----- Information provided
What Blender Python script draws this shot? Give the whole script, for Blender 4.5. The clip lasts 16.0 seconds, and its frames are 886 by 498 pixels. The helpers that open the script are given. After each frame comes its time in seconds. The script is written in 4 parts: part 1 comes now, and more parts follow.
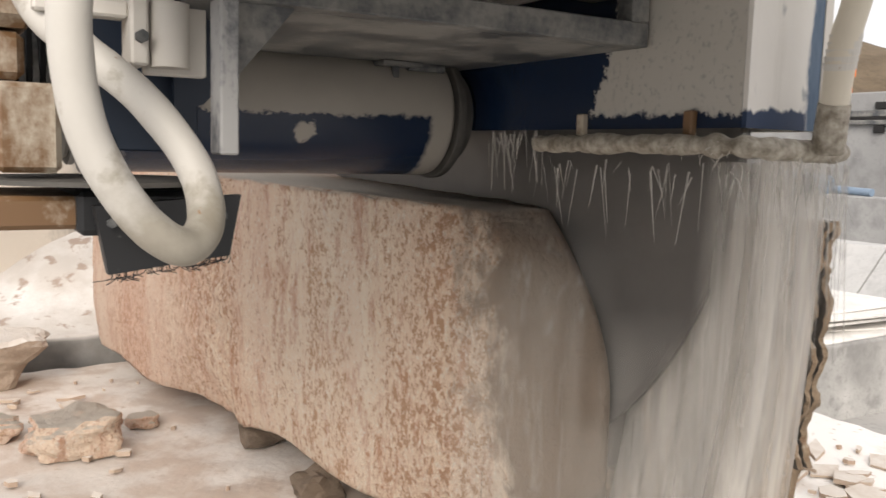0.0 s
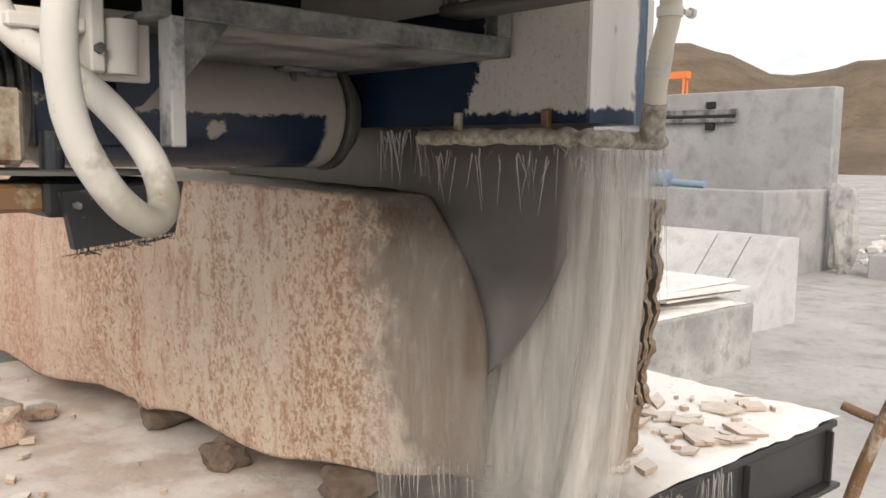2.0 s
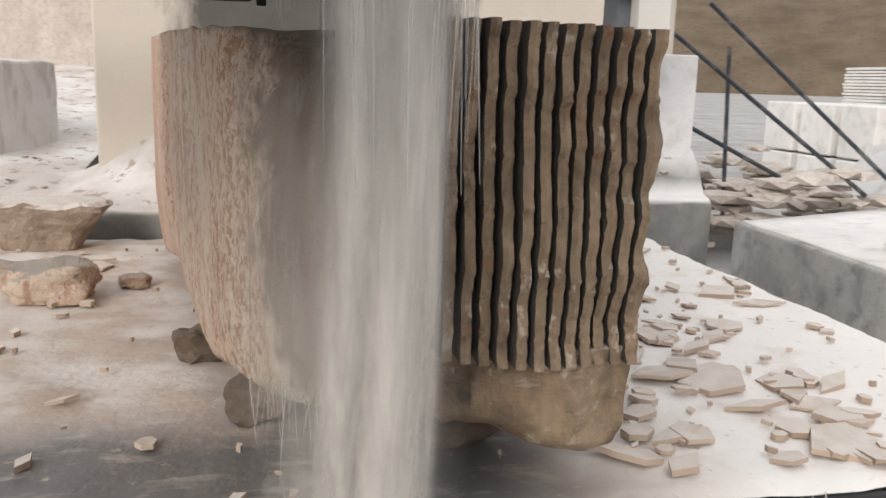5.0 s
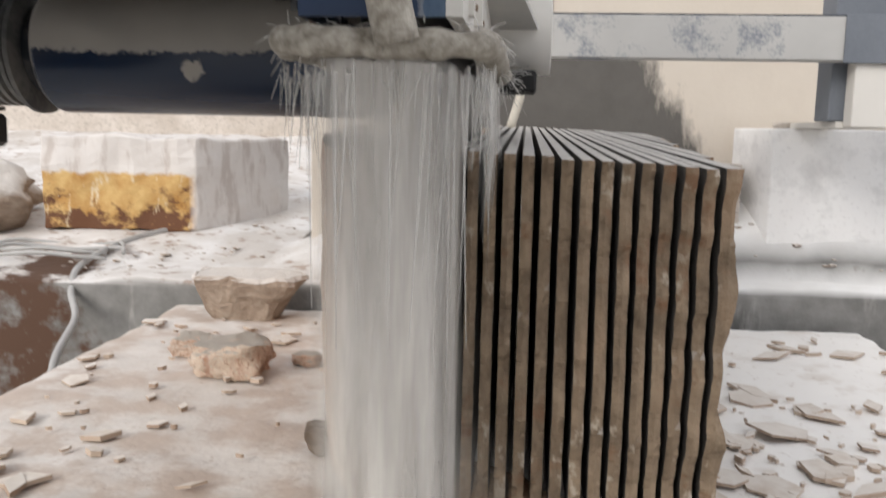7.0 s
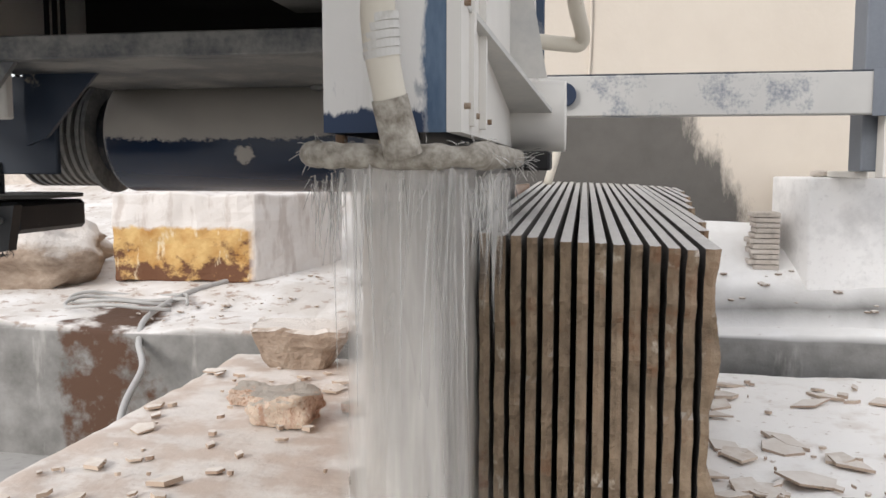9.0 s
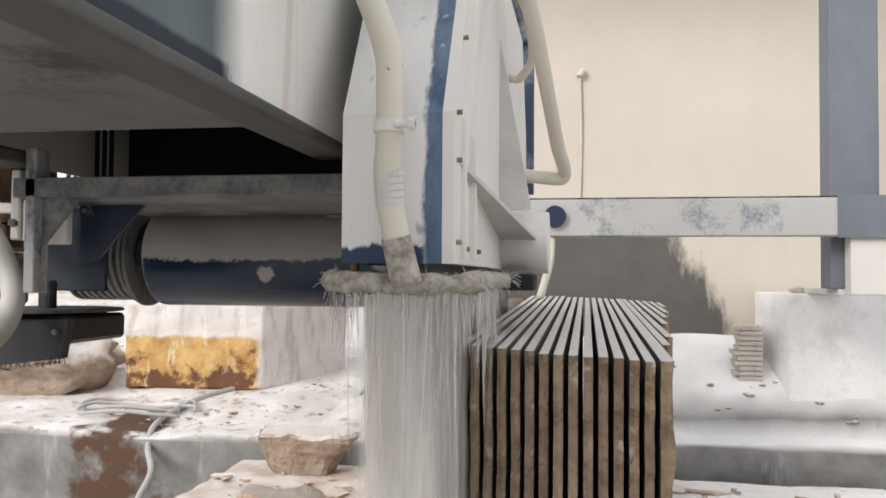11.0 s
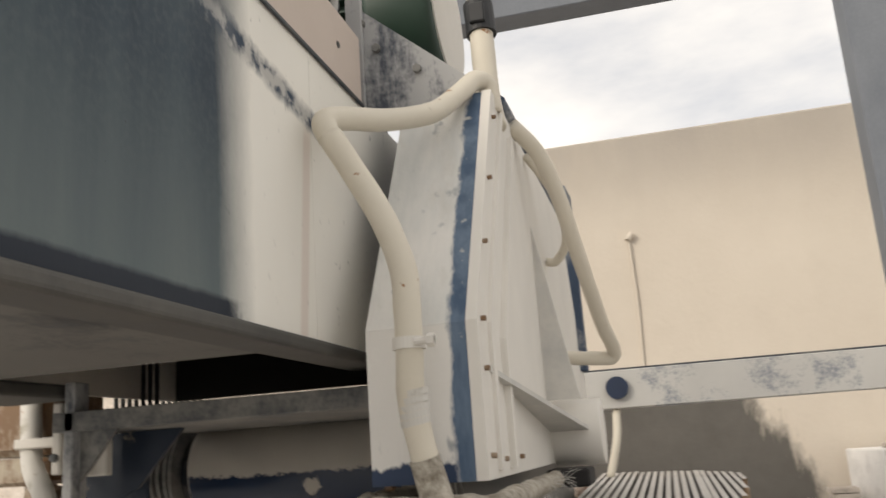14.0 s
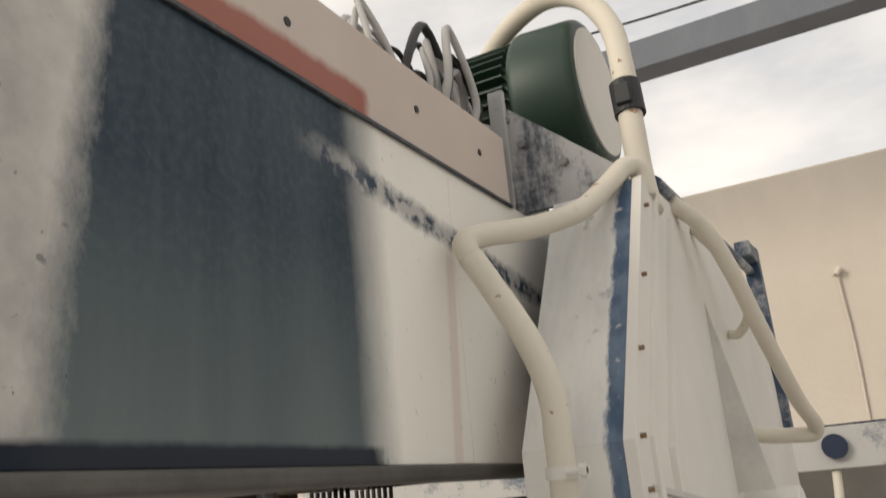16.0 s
----------
Problem description: Give all the lines above again, character for character, without pictures.

Solution for this task:
What Blender Python script draws this shot? Give the whole script, for Blender 4.5. The clip lasts 16.0 seconds, and its frames are 886 by 498 pixels. The helpers that open the script are given. After each frame comes its time in seconds. The script is written in 4 parts: part 1 comes now, and more parts follow.
0.0 s
2.0 s
5.0 s
7.0 s
9.0 s
11.0 s
14.0 s
16.0 s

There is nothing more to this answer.